Another important area of software process elicitation research is that of Becker-Kornstaedt et al. and the Software Process Elicitation, Analysis, Review, and Measurement in an INTegrated Modeling Environment (Spearmint) [4]. The Spearmint approach focuses on technical support for the process engineer. As with the integrated process engineering environments supported by process modeling languages (pmls) in the late 1980’s, Spearmint provides capabilities for classifying and representing process models in an application environment that is web based. The power of the Spearmint approach rests in the Electronic Process Guide generator (EPG) tool to create process specifications and to provide direct support for the process engineer. The EPG disseminates domain knowledge throughout the organization. In this way, Spearmint directly impacts efforts for documentation of processes in process improvement.

Figure 2.   Spearmint and EPG system architecture

Additionally, the Spearmint approach provides a powerful tool for the process engineer to increase domain understanding about how software processes are performed and integrated. However, knowledge can still be lost in interviews and meetings that attempt to reinterpret a process user’s understanding. Elicitation and subsequent documentation by the process engineer only interprets a process user’s knowledge. As outlined in the introduction and scope, process users are often directly responsible for documenting processes on their own in process improvement. Our research approach is guided by trying to understand how support can be provided to process users in these circumstances.

C.  Prospect

Becker-Kornstaedt et al. formulate a decision model to address the problems faced by inexperienced process engineers conducting elicitation efforts [5]. The Prospect model is based (Process-outline based software process elicitation) upon the Goal Question Metric (GQM) paradigm proposed by Basili in 1984 [3]. The GQM paradigm is initially used to establish the goals for the process engineer. Through the phases of orientation and detailed elicitation, the process engineer works in iterations to complete the process model. “Prospect techniques are defined according to a template.
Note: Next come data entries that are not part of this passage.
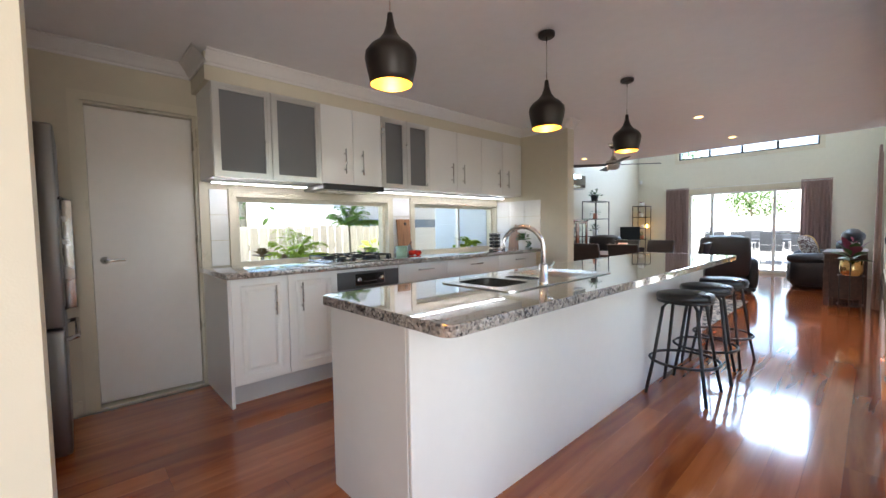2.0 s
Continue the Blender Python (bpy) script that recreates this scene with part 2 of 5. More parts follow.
M_BLACK = mat("black_plastic", (0.018, 0.018, 0.019), 0.35, vary=0.1)
M_IRON = mat("black_cast_iron", (0.02, 0.02, 0.021), 0.5, 0.2, vary=0.15, bump=0.2, bscale=200)
M_BLKMET = mat("black_powder_coat", (0.022, 0.022, 0.023), 0.38, 0.2, vary=0.1)
M_OVENG = mat("dark_oven_glass", (0.02, 0.017, 0.015), 0.05, vary=0.05, coat=0.5)
M_PEND = mat("bronze_black_shade", (0.035, 0.028, 0.024), 0.42, 0.5, vary=0.1, scale=20)
# Weak emission stands in for the bulb's light on the gold lining.
M_GOLD = mat("gold_inner_glow", (0.85, 0.48, 0.08), 0.35, 0.7, vary=0.03, emit=(1.0, 0.5, 0.03), power=0.16)
M_BULB = mat("warm_bulb", (1, 0.9, 0.7), 0.3, emit=(1.0, 0.7, 0.3), power=7)
M_DOWN = mat("downlight_glow", (1, 0.95, 0.85), 0.3, emit=(1.0, 0.50, 0.14), power=2.2)
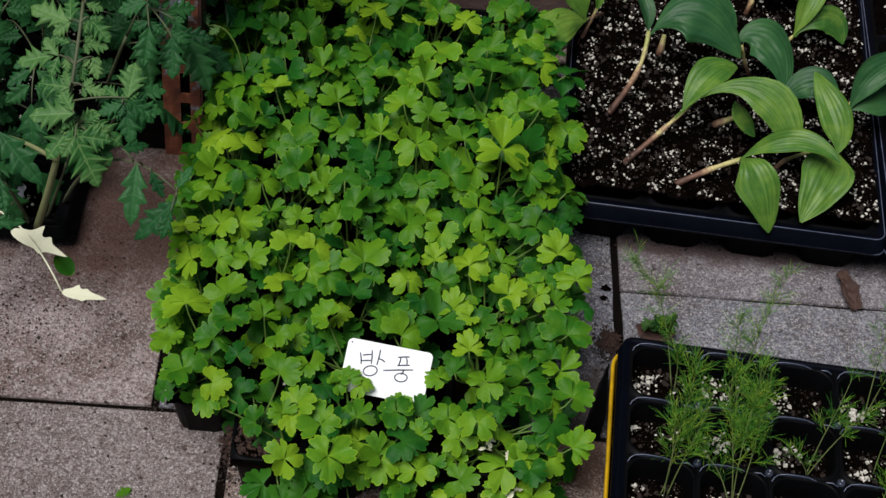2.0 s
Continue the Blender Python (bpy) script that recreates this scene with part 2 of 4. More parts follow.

This template includes the preconditions for the application of a technique, the information source types (e.g., roles or document types) the technique can be applied to, and the information a technique can elicit in terms of process model elements [5, p. 7].” We were particularly interested in the idea of using a template to elicit process model data and saw this as a very interesting opportunity to leverage these insights in our study design.
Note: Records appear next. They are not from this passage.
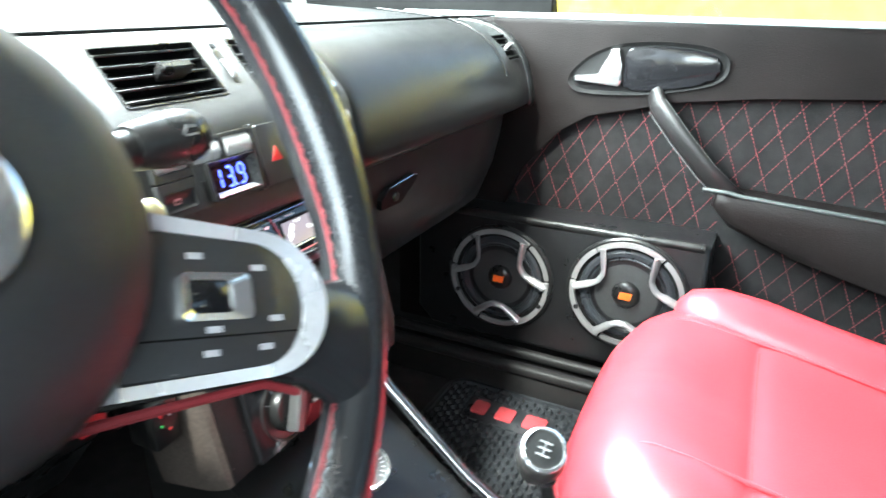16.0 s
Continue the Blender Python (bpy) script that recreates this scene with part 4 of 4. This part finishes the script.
rimpts = [(RW * math.cos(2 * math.pi * k / N), RW * math.sin(2 * math.pi * k / N), 0) for k in range(N)]
part("rim", tube(rimpts, [rim_r(2 * math.pi * k / N) for k in range(N)], WM, 20, closed=True), WHEELHIDE, wheel, "smooth black leather rim", sharp=80)
st = bmesh.new()
for k in range(260):
    a = 2 * math.pi * (k + 0.5) / 260
    r = RW - rim_r(a) * 0.985
    M = WM @ pose(0, 0, 0, 0, 0, math.degrees(a)) @ Matrix.Translation((r, 0, rim_r(a) * 0.12)) @ pose(0, 0, 0, 28 if k % 2 else -28, 0, 0)
    box((0, 0, 0), (0.0011, 0.0034, 0.0011), 0.0, M, st, 1)
tagged(part("stitching", st, THREAD, wheel, "red cross stitching"), kind="stuff")
seam = [(math.cos(a) * (RW - rim_r(a) * 1.0), math.sin(a) * (RW - rim_r(a) * 1.0), 0.001) for a in [2 * math.pi * k / N for k in range(N)]]
part("seam", tube(seam, 0.0008, WM, 6, closed=True), THREAD, wheel)
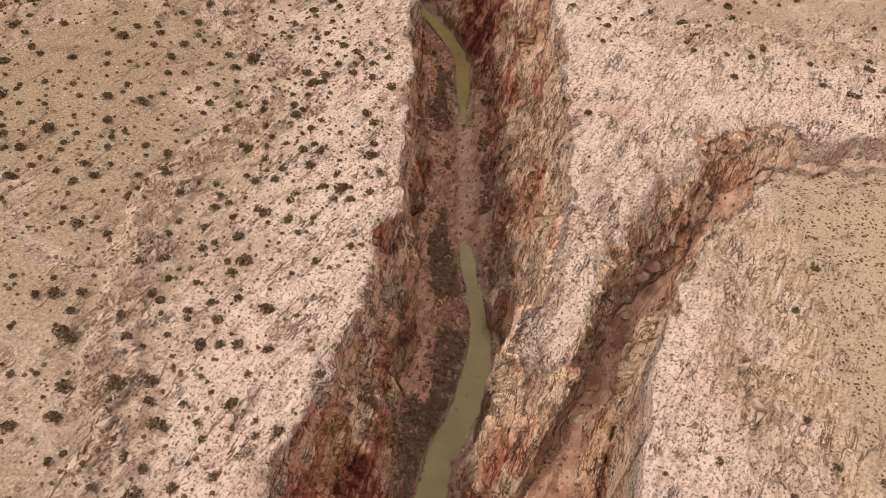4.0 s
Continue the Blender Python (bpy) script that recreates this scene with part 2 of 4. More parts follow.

It is also relevant to note that the Prospect technique uses natural language and questions to elicit the process model data. Through a case study the Prospect method was evaluated in real world conditions. Becker-Kornstaedt et al. work with Prospect was a major influence on our decision to use templates. However, because our interest in understanding the conditions applicable to process user documentation of process, we extend her interpretation to allow process users to directly use a template when articulating their thoughts about how the process should work.

III.  Methodology and approach

Viewing a software process model as a “selective abstraction” provides flexibility in deciding how to represent the process model. We wanted to identify a tool that could provide a practical real world representation to elicit the software process but that would not be overly technical for the process user. In the end, we decided on a use case template because it strongly resembles other available formalisms for process models. Also we feel our construction of the use case template is quite similar in format to the approaches taken by Madhavji et al. and Becker-Kornstaedt et al. Finally, our comparison of a use case template to formal definitions for software process models shows a strong similarity in that the use case template contains many of those elements that are considered to formulate a process model, such as artifacts (inputs/outputs), activities (tasks) and resources (entities) [13]. Table 1 shows the process elements we used in the template, and the corresponding natural language instructions for the process engineer or user.
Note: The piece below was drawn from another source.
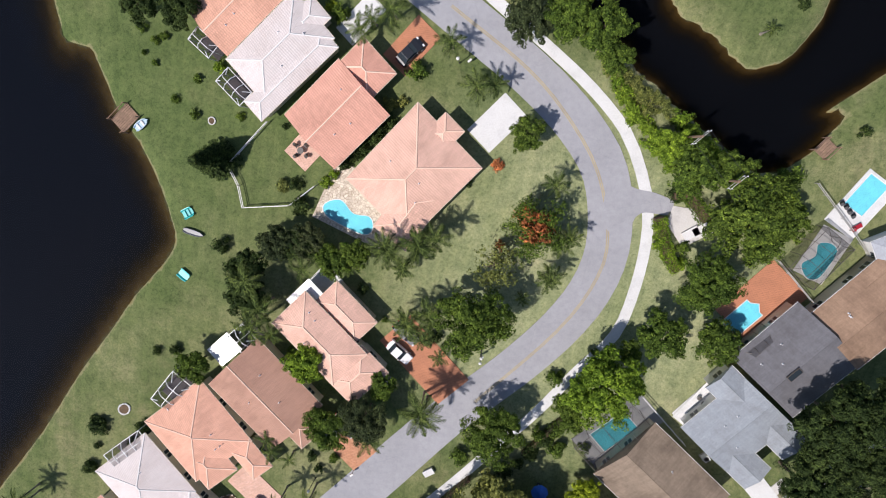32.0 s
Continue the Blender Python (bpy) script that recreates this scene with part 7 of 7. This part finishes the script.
shrub(8.59, -47.56, 0.92, 0.8, LEAF_OLIVE, 'olive-green garden shrub on the lawn', 357, 3)
shrub(6.33, -49.3, 0.63, 0.9, LEAF_OLIVE, 'olive-green garden shrub on the lawn', 64, 0)
shrub(4.63, -51.5, 0.75, 0.9, LEAF_OLIVE, 'olive-green garden shrub on the lawn', 131, 1)
shrub(2.59, -53.63, 0.86, 0.9, LEAF_OLIVE, 'olive-green garden shrub on the lawn', 198, 2)
shrub(-8.27, -68.99, 0.95, 1.1, LEAF_OAK, 'dark green garden shrub on the lawn', 265, 3)
shrub(-9.48, -73.33, 0.64, 1.1, LEAF_OAK, 'dark green garden shrub on the lawn', 332, 0)
shrub(-12.48, -73.38, 1.22, 2.0, LEAF_OAK, 'dark green garden shrub on the lawn', 39, 1)
shrub(-13.94, -74.72, 1.27, 1.5, LEAF_OAK, 'dark green garden shrub on the lawn', 106, 2)
shrub(-19.56, -78.3, 1.29, 1.9, LEAF_GREEN, 'rounded green garden shrub on the lawn', 173, 3)
shrub(-20.34, -80.31, 1.51, 1.8, LEAF_GREEN, 'rounded green garden shrub on the lawn', 240, 0)
shrub(-21.84, -81.77, 1.27, 2.0, LEAF_GREEN, 'rounded green garden shrub on the lawn', 307, 1)
shrub(-22.94, -83.85, 1.11, 1.5, LEAF_GREEN, 'rounded green garden shrub on the lawn', 14, 2)
shrub(-24.09, -85.42, 1.4, 1.5, LEAF_GREEN, 'rounded green garden shrub on the lawn', 81, 3)
shrub(-16.17, 28.57, 0.97, 1.5, LEAF_OAK, 'dark green garden shrub on the lawn', 148, 0)
shrub(-14.52, 30.42, 0.97, 1.6, LEAF_OAK, 'dark green garden shrub on the lawn', 215, 1)
shrub(-12.95, 32.49, 1.28, 1.4, LEAF_OAK, 'dark green garden shrub on the lawn', 282, 2)
shrub(-11.47, 34.59, 0.98, 1.2, LEAF_OAK, 'dark green garden shrub on the lawn', 349, 3)
shrub(3.44, 51.52, 1.12, 2.1, LEAF_OAK, 'dark green garden shrub on the lawn', 56, 0)
shrub(5.17, 53.15, 1.17, 1.8, LEAF_OAK, 'dark green garden shrub on the lawn', 123, 1)
shrub(6.28, 55.66, 1.6, 2.4, LEAF_OAK, 'dark green garden shrub on the lawn', 190, 2)
shrub(7.91, 57.27, 1.09, 2.3, LEAF_OAK, 'dark green garden shrub on the lawn', 257, 3)
shrub(9.48, 59.25, 1.57, 2.4, LEAF_OAK, 'dark green garden shrub on the lawn', 324, 0)
shrub(11.26, 61.54, 1.41, 1.8, LEAF_OAK, 'dark green garden shrub on the lawn', 31, 1)
shrub(10.13, 62.57, 1.3, 2.5, LEAF_GREEN, 'rounded green garden shrub on the lawn', 98, 2)
shrub(12.56, 63.64, 1.6, 1.8, LEAF_GREEN, 'rounded green garden shrub on the lawn', 165, 3)
shrub(14.92, 64.82, 1.08, 1.7, LEAF_GREEN, 'rounded green garden shrub on the lawn', 232, 0)
shrub(-40.66, 82.12, 1.58, 2.2, LEAF_OAK, 'dark green garden shrub on the lawn', 299, 1)
shrub(-38.42, 79.08, 1.85, 2.2, LEAF_OAK, 'dark green garden shrub on the lawn', 6, 2)
shrub(-37.16, 76.67, 2.22, 3.0, LEAF_OAK, 'dark green garden shrub on the lawn', 73, 3)
shrub(-35.45, 74.56, 1.56, 2.8, LEAF_OAK, 'dark green garden shrub on the lawn', 140, 0)
shrub(-29.97, 72.2, 1.32, 2.0, LEAF_OAK, 'dark green garden shrub on the lawn', 207, 1)
shrub(-26.75, 70.37, 1.3, 1.5, LEAF_OAK, 'dark green garden shrub on the lawn', 274, 2)
shrub(-12.4, -3.05, 0.97, 1.2, LEAF_GREEN, 'rounded green garden shrub on the lawn', 341, 3)
shrub(-18.27, -8.29, 1.2, 1.3, LEAF_GREEN, 'rounded green garden shrub on the lawn', 48, 0)
shrub(-23.67, -14.12, 1.2, 1.1, LEAF_GREEN, 'rounded green garden shrub on the lawn', 115, 1)
shrub(-11.12, -2.23, 1.89, 2.1, LEAF_OAK, 'dark green garden shrub on the lawn', 182, 2)
shrub(-8.84, -4.04, 1.78, 2.3, LEAF_OAK, 'dark green garden shrub on the lawn', 249, 3)
shrub(-6.48, -4.5, 1.84, 2.9, LEAF_OAK, 'dark green garden shrub on the lawn', 316, 0)
shrub(-3.59, -6.16, 1.36, 2.6, LEAF_OAK, 'dark green garden shrub on the lawn', 23, 1)
shrub(-39.12, 5.07, 2.74, 3.4, LEAF_GREEN, 'rounded green garden shrub on the lawn', 90, 2)
shrub(-38.7, 8.3, 2.69, 3.5, LEAF_GREEN, 'rounded green garden shrub on the lawn', 157, 3)
shrub(-38.68, 12.4, 2.13, 3.7, LEAF_GREEN, 'rounded green garden shrub on the lawn', 224, 0)
shrub(-25.76, 13.52, 1.33, 2.2, LEAF_OAK, 'dark green garden shrub on the lawn', 291, 1)
shrub(-23.98, 11.3, 1.69, 1.8, LEAF_OAK, 'dark green garden shrub on the lawn', 358, 2)
shrub(-21.8, 9.06, 1.1, 1.5, LEAF_OAK, 'dark green garden shrub on the lawn', 65, 3)
shrub(-66.38, -7.42, 0.76, 0.9, LEAF_GREEN, 'rounded green garden shrub on the lawn', 132, 0)
shrub(-61.05, -10.18, 0.56, 0.7, LEAF_GREEN, 'rounded green garden shrub on the lawn', 199, 1)
shrub(5.79, -45.31, 0.72, 0.8, LEAF_OLIVE, 'olive-green garden shrub on the lawn', 266, 2)
shrub(4.53, -47.15, 0.74, 1.2, LEAF_OLIVE, 'olive-green garden shrub on the lawn', 333, 3)
shrub(3.35, -49.11, 0.84, 1.0, LEAF_OLIVE, 'olive-green garden shrub on the lawn', 40, 0)
shrub(2.0, -50.93, 0.93, 1.2, LEAF_OLIVE, 'olive-green garden shrub on the lawn', 107, 1)
shrub(0.92, -52.58, 0.8, 1.2, LEAF_OLIVE, 'olive-green garden shrub on the lawn', 174, 2)
shrub(18.45, -51.69, 0.68, 1.3, LEAF_OLIVE, 'olive-green garden shrub on the lawn', 241, 3)
shrub(16.38, -54.28, 0.65, 1.2, LEAF_OLIVE, 'olive-green garden shrub on the lawn', 308, 0)
shrub(13.86, -56.87, 0.84, 1.2, LEAF_OLIVE, 'olive-green garden shrub on the lawn', 15, 1)
shrub(11.66, -59.46, 0.66, 1.4, LEAF_OLIVE, 'olive-green garden shrub on the lawn', 82, 2)
shrub(3.31, -58.57, 1.45, 1.3, LEAF_GREEN, 'rounded green garden shrub on the lawn', 149, 3)
shrub(3.79, -59.67, 1.08, 1.5, LEAF_GREEN, 'rounded green garden shrub on the lawn', 216, 0)
shrub(4.74, -61.08, 1.36, 1.8, LEAF_GREEN, 'rounded green garden shrub on the lawn', 283, 1)
shrub(6.05, -62.05, 1.17, 1.7, LEAF_GREEN, 'rounded green garden shrub on the lawn', 350, 2)
shrub(6.81, -63.2, 1.25, 1.3, LEAF_GREEN, 'rounded green garden shrub on the lawn', 57, 3)
shrub(12.25, -63.76, 1.71, 2.1, LEAF_GREEN, 'rounded green garden shrub on the lawn', 124, 0)
shrub(13.32, -66.49, 1.37, 2.3, LEAF_GREEN, 'rounded green garden shrub on the lawn', 191, 1)
shrub(14.77, -69.22, 1.44, 1.9, LEAF_GREEN, 'rounded green garden shrub on the lawn', 258, 2)
shrub(-67.04, -7.23, 1.28, 1.4, LEAF_OLIVE, 'olive-green garden shrub on the lawn', 325, 3)
shrub(-69.71, -11.75, 2.08, 2.0, LEAF_OLIVE, 'olive-green garden shrub on the lawn', 32, 0)
shrub(-72.02, -15.4, 1.92, 2.0, LEAF_OLIVE, 'olive-green garden shrub on the lawn', 99, 1)
shrub(-56.18, 24.05, 2.24, 2.5, LEAF_OAK, 'dark green garden shrub on the lawn', 166, 2)
shrub(-47.72, 19.35, 1.12, 1.2, LEAF_OAK, 'dark green garden shrub on the lawn', 233, 3)
shrub(-59.66, 40.84, 1.12, 1.4, LEAF_OAK, 'dark green garden shrub on the lawn', 300, 0)
shrub(-59.24, 48.99, 1.44, 1.6, LEAF_OAK, 'dark green garden shrub on the lawn', 7, 1)
shrub(-63.6, 11.14, 1.28, 1.8, LEAF_OAK, 'dark green garden shrub on the lawn', 74, 2)
shrub(-44.21, 26.91, 2.08, 2.4, LEAF_OAK, 'dark green garden shrub on the lawn', 141, 3)
shrub(-47.08, -3.44, 1.6, 1.8, LEAF_OAK, 'dark green garden shrub on the lawn', 208, 0)
shrub(35.97, -23.98, 0.64, 0.8, LEAF_GREEN, 'rounded green garden shrub on the lawn', 275, 1)
shrub(26.35, -26.41, 0.8, 0.9, LEAF_GREEN, 'rounded green garden shrub on the lawn', 342, 2)
shrub(14.14, -21.88, 0.96, 1.1, LEAF_GREEN, 'rounded green garden shrub on the lawn', 49, 3)
shrub(13.06, -19.77, 0.8, 0.9, LEAF_GREEN, 'rounded green garden shrub on the lawn', 116, 0)
shrub(17.97, -55.24, 0.8, 0.9, LEAF_YELLOW, 'yellow-green garden shrub on the lawn', 183, 1)
shrub(-11.31, -17.93, 1.28, 1.4, LEAF_GREEN, 'rounded green garden shrub on the lawn', 250, 2)
shrub(-3.86, 0.7, 1.76, 2.0, LEAF_BRIGHT, 'bright green garden shrub on the lawn', 317, 3)
shrub(-3.72, 5.91, 1.28, 1.6, LEAF_GREEN, 'rounded green garden shrub on the lawn', 24, 0)
shrub(39.03, -10.21, 1.12, 1.2, LEAF_GREEN, 'rounded green garden shrub on the lawn', 91, 1)
shrub(35.41, -11.88, 0.64, 0.8, LEAF_GREEN, 'rounded green garden shrub on the lawn', 158, 2)
shrub(53.36, 7.1, 0.96, 1.1, LEAF_OLIVE, 'olive-green garden shrub on the lawn', 225, 3)
ac_unit(34.41, 63.78, 45)
ac_unit(34.32, 63.73, 45)
ac_unit(-20.52, 5.83, 45)
ac_unit(-20.25, 6.3, 30)
ac_unit(46.99, 84.02, 45)
ac_unit(46.0, 85.09, 45)
ac_unit(-15.03, 6.54, 45)
ac_unit(7.89, 27.31, 45)
ac_unit(5.24, 29.34, 45)
ac_unit(27.08, 53.13, 40)
ac_unit(15.45, -58.5, 5)
ac_unit(-24.04, -21.38, 10)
TABLE I.   Use Case Template

Use Case Template /
Process Element / Natural Language Instruction /
Actor / What is your primary role?
Process Name / What is the name of this process?
Description / Please describe this process.
Process Name / Please name this process
Trigger / What action begins this process?
Entry Condition / Before this process begins what assumptions must be true? What information do you already have?
Inputs / What information do you use in this process?
Input Entities / Please name this process
Process Steps / Please list each step to complete this process.
Outputs / Once this process is completed what is produced?
Output Entities / Who or what uses the output that is created from this process?
Exit Condition / When this process is complete, what information have you produced?
Exceptions / Are there any exceptions to this process?
Errors / Is there the potential for error in this process? If so, could you please describe these conditions?

A.  Data Collection

Data collection was conducted with four software professionals at a small IT Help Desk. All sessions were audio recorded. Prior to data collection, a meeting was held with executive management and with the participants to discuss what type of process would be a candidate for the study. It was decided that the process of opening a problem ticket to track a customer issue for resolution would be appropriate because it was explicit enough and not overly abstract. Two experimental treatments were designed to realistically simulate the challenges that can occur in real world elicitation. Two participants were exposed to Treatment A and two participants were exposed to Treatment B. In the first treatment (Treatment A), the process engineer (played by the first author) elicited information about how the process user performed the process, using an interview format, and using the use case template to document the process. We saw this treatment as representing the typical scenario where a consultant or process engineer collects the process model information from the process user. In the second treatment (Treatment B), the process user used the template (in Microsoft Word) to document the process on their own while the process engineer asked questions about what was going through their mind. Treatment B was intended to represent conditions where the process user was directly responsible for defining the process. In both treatments, questions were asked in the same format for consistency. The interview questions were based upon the use case template natural language instructions as depicted in Table 1. We felt it was important to create questions that removed the process user from the technical interpretation of the process model element but that also still captured the technical meaning for that element. For example, instead of asking the participant to tell us what the “triggers” for the process were, we instead asked “what set of actions begin the process?” or “how does this process start?”